Faithfully return all lines, omitting every embedded picture.

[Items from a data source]
***
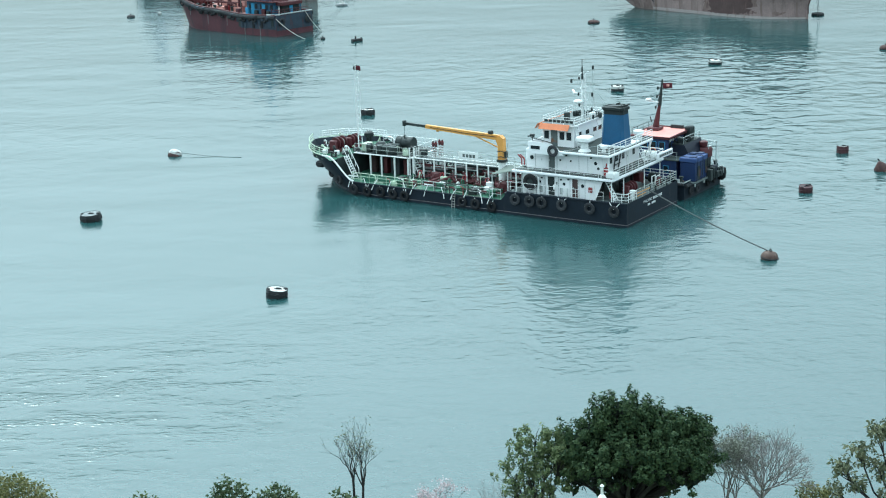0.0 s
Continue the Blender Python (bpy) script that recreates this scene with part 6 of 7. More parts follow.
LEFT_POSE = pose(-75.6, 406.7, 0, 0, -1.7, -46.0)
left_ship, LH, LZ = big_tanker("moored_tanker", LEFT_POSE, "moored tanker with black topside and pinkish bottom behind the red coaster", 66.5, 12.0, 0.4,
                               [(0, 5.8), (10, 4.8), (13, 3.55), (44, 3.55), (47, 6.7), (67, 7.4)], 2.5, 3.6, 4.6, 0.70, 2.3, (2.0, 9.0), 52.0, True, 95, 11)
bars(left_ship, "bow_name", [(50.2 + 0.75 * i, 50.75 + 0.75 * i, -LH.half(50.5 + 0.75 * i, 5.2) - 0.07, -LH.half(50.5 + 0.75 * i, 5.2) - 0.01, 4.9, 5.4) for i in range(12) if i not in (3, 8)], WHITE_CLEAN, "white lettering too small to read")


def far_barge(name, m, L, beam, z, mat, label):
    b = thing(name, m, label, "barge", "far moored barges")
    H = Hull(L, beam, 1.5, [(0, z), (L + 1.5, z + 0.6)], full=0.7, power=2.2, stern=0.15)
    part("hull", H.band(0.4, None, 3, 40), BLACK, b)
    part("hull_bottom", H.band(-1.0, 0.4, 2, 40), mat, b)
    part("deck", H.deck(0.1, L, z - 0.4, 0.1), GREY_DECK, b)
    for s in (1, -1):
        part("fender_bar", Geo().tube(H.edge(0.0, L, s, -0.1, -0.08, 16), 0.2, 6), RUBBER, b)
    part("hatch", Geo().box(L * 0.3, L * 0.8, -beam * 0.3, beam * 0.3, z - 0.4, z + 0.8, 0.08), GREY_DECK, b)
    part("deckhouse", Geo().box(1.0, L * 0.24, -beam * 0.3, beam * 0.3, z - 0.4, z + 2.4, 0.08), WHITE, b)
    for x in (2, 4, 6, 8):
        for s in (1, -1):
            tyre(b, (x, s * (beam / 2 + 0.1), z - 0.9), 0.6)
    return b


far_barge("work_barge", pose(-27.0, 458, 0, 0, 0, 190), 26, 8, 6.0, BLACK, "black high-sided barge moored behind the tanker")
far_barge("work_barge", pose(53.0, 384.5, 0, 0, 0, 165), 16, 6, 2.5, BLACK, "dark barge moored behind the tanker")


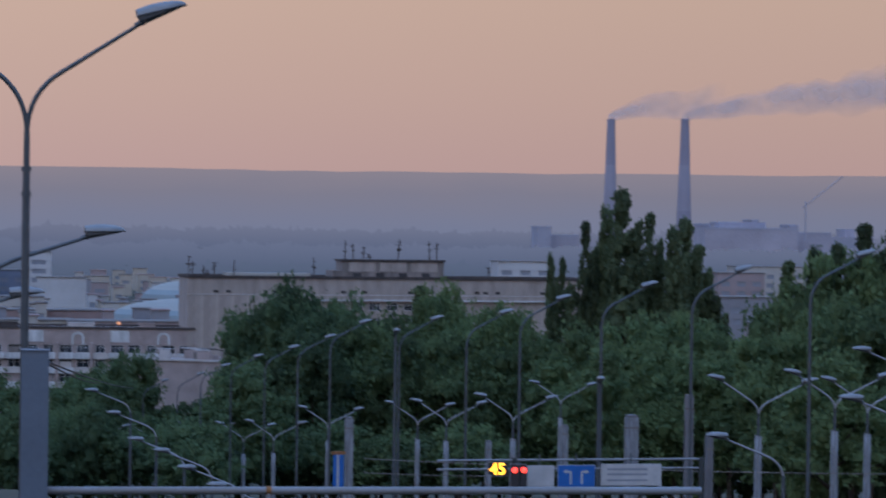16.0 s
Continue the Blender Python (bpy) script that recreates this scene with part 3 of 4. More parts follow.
***
§ **Solution to this problem**
0.0 s
Continue the Blender Python (bpy) script that recreates this scene with part 6 of 7. More parts follow.
LEFT_POSE = pose(-75.6, 406.7, 0, 0, -1.7, -46.0)
left_ship, LH, LZ = big_tanker("moored_tanker", LEFT_POSE, "moored tanker with black topside and pinkish bottom behind the red coaster", 66.5, 12.0, 0.4,
                               [(0, 5.8), (10, 4.8), (13, 3.55), (44, 3.55), (47, 6.7), (67, 7.4)], 2.5, 3.6, 4.6, 0.70, 2.3, (2.0, 9.0), 52.0, True, 95, 11)
bars(left_ship, "bow_name", [(50.2 + 0.75 * i, 50.75 + 0.75 * i, -LH.half(50.5 + 0.75 * i, 5.2) - 0.07, -LH.half(50.5 + 0.75 * i, 5.2) - 0.01, 4.9, 5.4) for i in range(12) if i not in (3, 8)], WHITE_CLEAN, "white lettering too small to read")


def far_barge(name, m, L, beam, z, mat, label):
    b = thing(name, m, label, "barge", "far moored barges")
    H = Hull(L, beam, 1.5, [(0, z), (L + 1.5, z + 0.6)], full=0.7, power=2.2, stern=0.15)
    part("hull", H.band(0.4, None, 3, 40), BLACK, b)
    part("hull_bottom", H.band(-1.0, 0.4, 2, 40), mat, b)
    part("deck", H.deck(0.1, L, z - 0.4, 0.1), GREY_DECK, b)
    for s in (1, -1):
        part("fender_bar", Geo().tube(H.edge(0.0, L, s, -0.1, -0.08, 16), 0.2, 6), RUBBER, b)
    part("hatch", Geo().box(L * 0.3, L * 0.8, -beam * 0.3, beam * 0.3, z - 0.4, z + 0.8, 0.08), GREY_DECK, b)
    part("deckhouse", Geo().box(1.0, L * 0.24, -beam * 0.3, beam * 0.3, z - 0.4, z + 2.4, 0.08), WHITE, b)
    for x in (2, 4, 6, 8):
        for s in (1, -1):
            tyre(b, (x, s * (beam / 2 + 0.1), z - 0.9), 0.6)
    return b


far_barge("work_barge", pose(-27.0, 458, 0, 0, 0, 190), 26, 8, 6.0, BLACK, "black high-sided barge moored behind the tanker")
far_barge("work_barge", pose(53.0, 384.5, 0, 0, 0, 165), 16, 6, 2.5, BLACK, "dark barge moored behind the tanker")


16.0 s
Continue the Blender Python (bpy) script that recreates this scene with part 3 of 4. More parts follow.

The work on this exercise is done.